Start
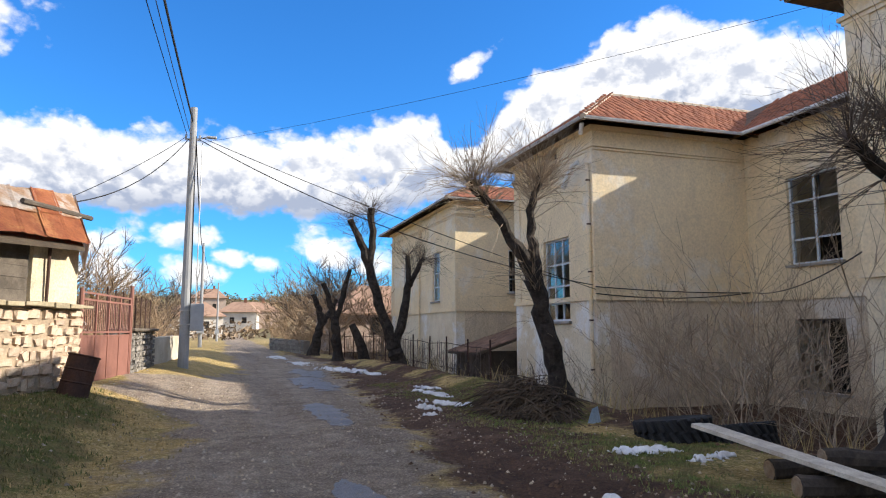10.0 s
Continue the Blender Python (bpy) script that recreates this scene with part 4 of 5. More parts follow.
wire("overhead_cable", (0.6, 37.3, 8.5), (-0.3, -14, 9.0), 0.9, 0.028, "thick black twisted overhead cable")
wire("overhead_wire", (0.45, 37.3, 8.0), (-0.9, -14, 8.7), 0.7, 0.010, "thin black overhead wire")
wire("overhead_wire", (0.55, 37.3, 8.05), (-0.55, -14, 8.9), 0.7, 0.010, "thin black overhead wire")
wire("overhead_cable", (0.7, 37.5, 8.3), (0.3, 70.8, 7.8), 1.2, 0.024, "thick black twisted overhead cable")
wire("overhead_cable", (0.3, 71.2, 7.8), (1.3, 111.8, 7.6), 1.2, 0.02, "thick black twisted overhead cable")
wire("service_wire", (0.5, 37.4, 7.9), (-1.3, 29.9, 4.3), 0.4, 0.014, "service wire to the shed roof")
wire("service_wire", (0.45, 37.4, 8.0), (-1.4, 29.8, 4.35), 0.1, 0.010, "service wire to the shed roof")
wire("service_wire", (0.85, 37.4, 7.9), (12.5, 32.4, 3.0), 0.6, 0.016, "black service cable to the school corner")
wire("service_wire", (0.85, 37.4, 8.0), (12.5, 32.2, 2.85), 0.15, 0.012, "black service cable to the school corner")
wire("service_wire", (0.85, 37.4, 7.8), (12.6, 22.5, 7.6), 0.2, 0.005, "thin wire to the school wing")
for dz, sg in ((2.95, 0.06), (2.74, 0.16)):
    wire("facade_cable", (12.6, 32.38, dz), (18.5, 32.38, 2.85), sg, 0.018, "black cable slung along the school wall")
wire("facade_cable", (18.5, 32.3, 2.85), (12.5, 23.3, 3.0), 0.25, 0.014, "black cable slung across the recess")

# ---- trees ----
def twig_run(r, start, way, length, bend, wander=0.25, n=5):
    p, d = Vector(start), Vector(way).normalized()
    out = [p.copy()]
    for _ in range(n):
        d = (d + Vector((r.uniform(-wander, wander), r.uniform(-wander, wander), bend + r.uniform(-wander, wander) * 0.5))).normalized()
        p = p + d * (length / n)
        out.append(p.copy())
    return out


def add_twig(bm, r, start, way, length, thick, bend, forks=2):
    run = twig_run(r, start, way, length, bend)
    tube(bm, run, [thick * (1 - 0.8 * i / 5) for i in range(6)], 3, False)
    for _ in range(forks):
        k = r.randint(1, 4)
        d = (run[k + 1] - run[k]).normalized() + Vector((r.uniform(-0.9, 0.9), r.uniform(-0.9, 0.9), r.uniform(-0.3, 0.6)))
        tube(bm, twig_run(r, run[k], d, length * r.uniform(0.3, 0.6), bend), [thick * 0.55 * (1 - 0.75 * i / 5) for i in range(6)], 3, False)


def gnarly(r, pts, rad, amp=0.06):
    """Densify a limb's course and make it knotty."""
    pts = [Vector(p) for p in pts]
    out, rr = [], []
    for i in range(len(pts) - 1):
        for k in range(4):
            f = k / 4
            out.append(pts[i].lerp(pts[i + 1], f) + Vector((r.uniform(-1, 1), r.uniform(-1, 1), r.uniform(-0.4, 0.4))) * amp * (0 if i == 0 and k == 0 else 1))
            rr.append((rad[i] * (1 - f) + rad[i + 1] * f) * r.uniform(0.9, 1.14))
    return out + [pts[-1]], rr + [rad[-1] * 1.12]


def pollard(name, base, trunk, limbs, label, seed, twigs=70, twig_len=1.1, twig_mat=DARKTWIG, thick=0.008, spread=1.0, girth=0.8):
    """A pollarded street tree: trunk and lopped limbs with cut ends, and shocks of long thin shoots. Courses are offsets from base."""
    r = random.Random(seed)
    t = thing(name, pose(*base), label, "tree", "pollarded trees beside the school")
    pts, rad = gnarly(r, trunk[0], [v * girth for v in trunk[1]], 0.05)
    rad[0] *= 1.45
    rad[1] *= 1.15
    bm = bmesh.new()
    tube(bm, pts, rad, 10)
    for v in bm.verts:
        v.co += Vector((noise.noise(v.co * 5), noise.noise(v.co * 5 + Vector((7, 0, 0))), 0)) * 0.04
    part("trunk", bm, BARK, t)
    sources = []
    for lp, lr in limbs:
        lpts, lrad = gnarly(r, lp, [v * (girth + 0.05) for v in lr], 0.05)
        bm = bmesh.new()
        tube(bm, lpts, lrad, 8)
        for v in bm.verts:
            v.co += Vector((noise.noise(v.co * 7), noise.noise(v.co * 7 + Vector((7, 0, 0))), noise.noise(v.co * 7 + Vector((0, 7, 0))))) * 0.03
        part("limb", bm, BARK, t)
        d = (lpts[-1] - lpts[-2]).normalized()
        part("cut_end", tubes(([lpts[-1] - d * 0.02, lpts[-1] + d * 0.012], lrad[-1] * 0.9), sides=9), CUTWOOD, t, "pale sawn limb end")
        sources.append((lpts, lrad, d))
    sources.append((pts, rad, (pts[-1] - pts[-2]).normalized()))
    bm = bmesh.new()
    for lpts, lrad, d in sources:
        for _ in range(int(twigs * (0.5 if lpts is pts else 1.7))):
            k = len(lpts) - 1 - int(abs(r.gauss(0, 2.2)))
            k = max(1, k)
            a = r.uniform(0, 2 * math.pi)
            out = (d.orthogonal().normalized() * math.cos(a) + d.cross(d.orthogonal().normalized()) * math.sin(a)) * spread + d * r.uniform(0.1, 0.9) + Vector((0, 0, r.uniform(-0.1, 0.5)))
            add_twig(bm, r, lpts[k] + out.normalized() * lrad[k] * 0.7, out, twig_len * r.uniform(0.45, 1.25), thick * r.uniform(0.6, 1.1), r.uniform(-0.14, 0.14), 2)
    part("crown", bm, twig_mat, t, "shock of thin bare shoots")["kind"] = "stuff"
    return t


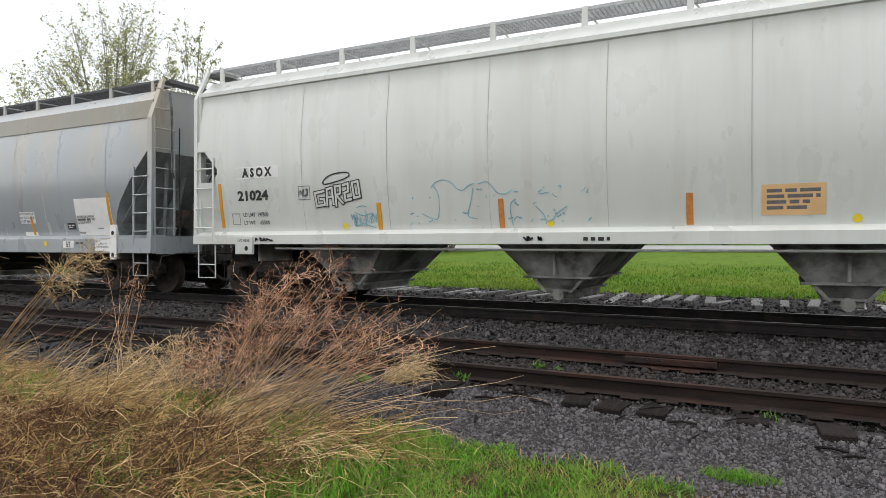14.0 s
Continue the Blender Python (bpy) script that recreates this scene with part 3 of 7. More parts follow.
End
Above are the records. Identify each line that contains the word "Blender".

WRITTEN REPLY:
Continue the Blender Python (bpy) script that recreates this scene with part 4 of 5. More parts follow.
Continue the Blender Python (bpy) script that recreates this scene with part 3 of 7. More parts follow.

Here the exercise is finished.